# [Objective]
Do not include the pictures; repeat the rest of the data exactly.

══ Data shown ══

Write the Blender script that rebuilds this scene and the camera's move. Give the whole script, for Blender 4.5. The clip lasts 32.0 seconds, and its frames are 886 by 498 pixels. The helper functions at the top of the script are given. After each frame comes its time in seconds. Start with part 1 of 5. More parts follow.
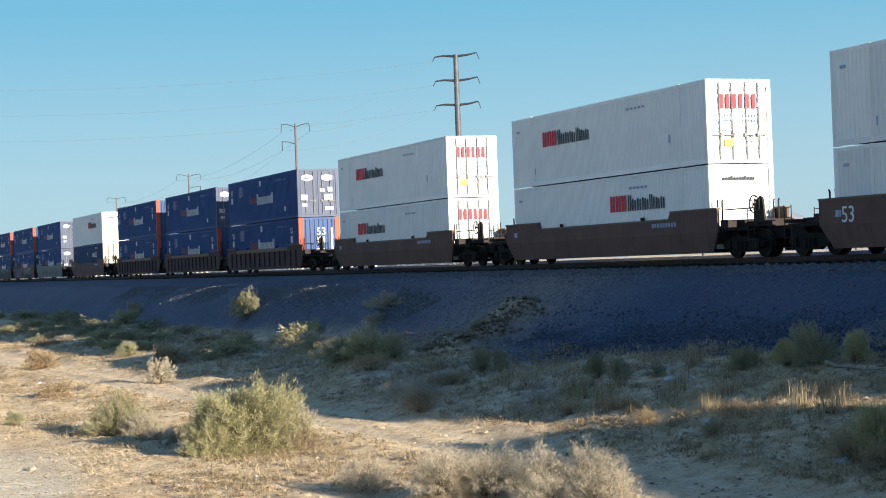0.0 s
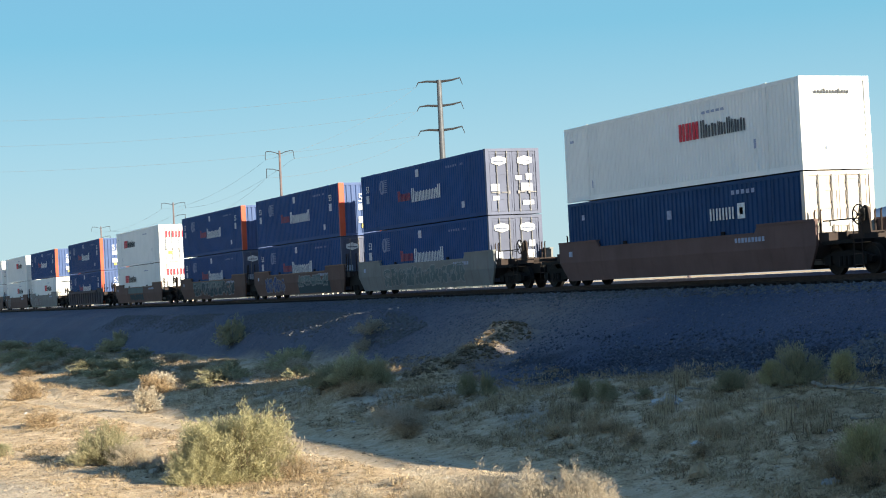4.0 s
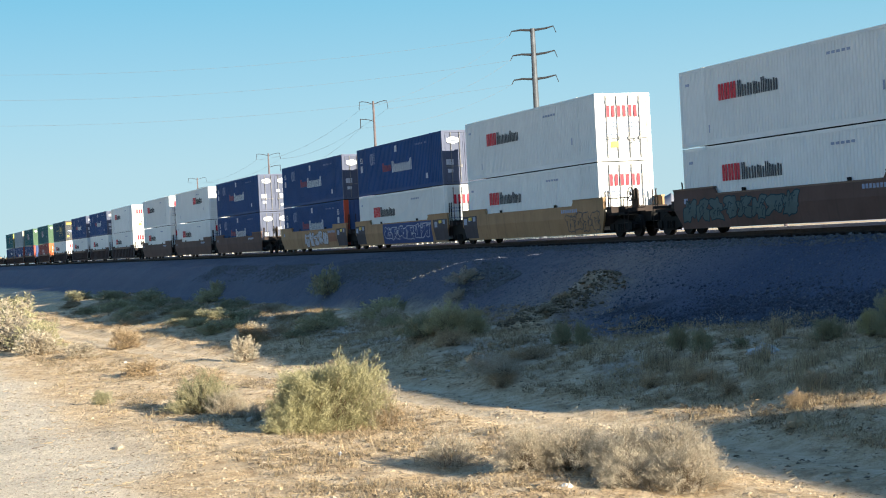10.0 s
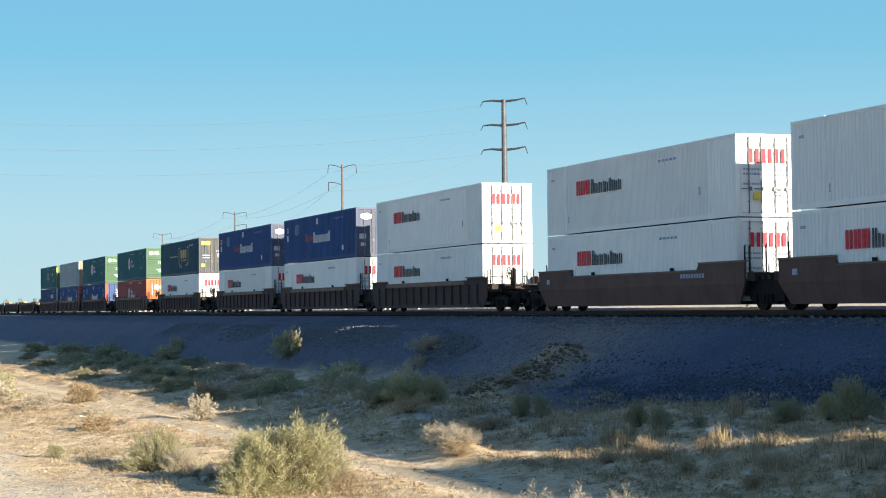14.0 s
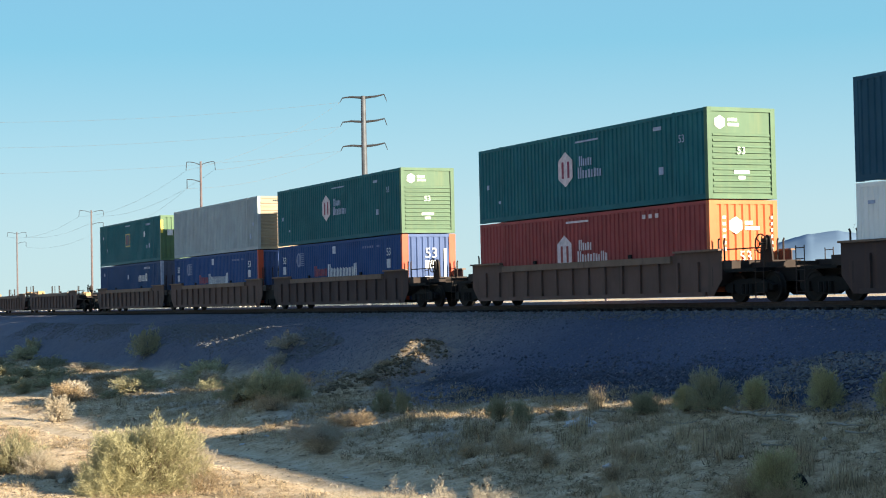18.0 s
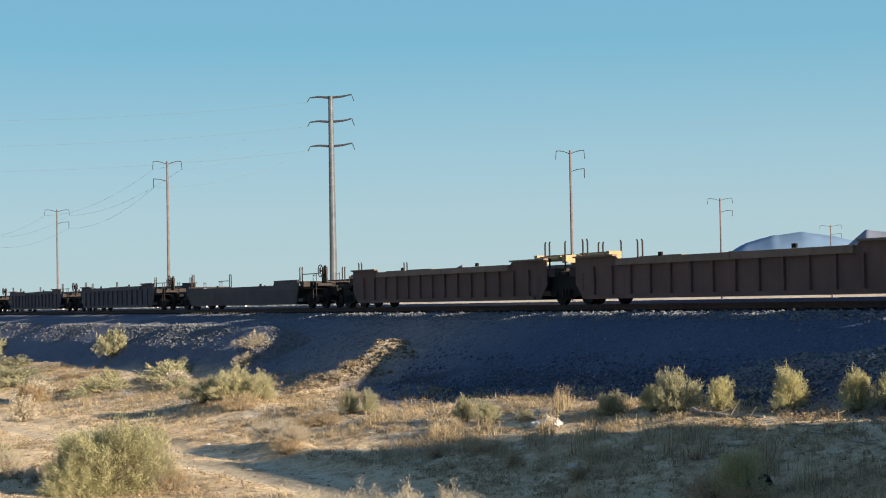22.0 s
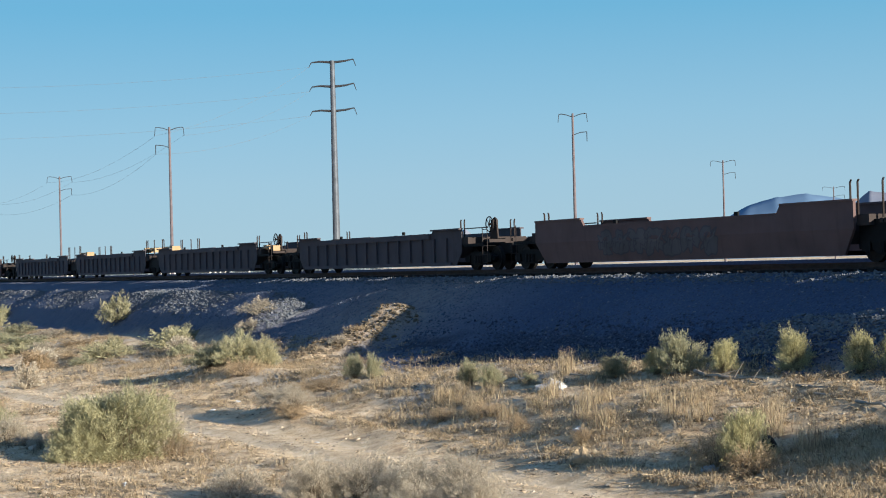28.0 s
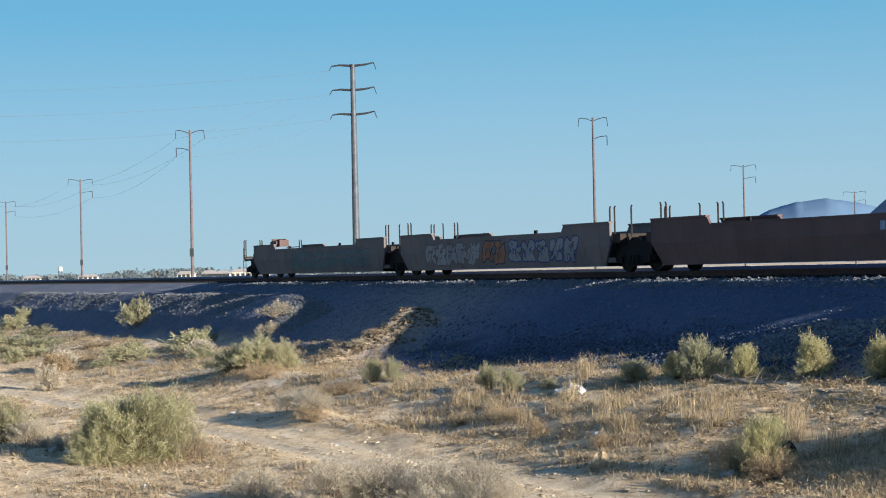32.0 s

═══

# [Reply to the exercise]
Write the Blender script that rebuilds this scene and the camera's move. Give the whole script, for Blender 4.5. The clip lasts 32.0 seconds, and its frames are 886 by 498 pixels. The helper functions at the top of the script are given. After each frame comes its time in seconds. Start with part 1 of 5. More parts follow.
0.0 s
4.0 s
10.0 s
14.0 s
18.0 s
22.0 s
28.0 s
32.0 s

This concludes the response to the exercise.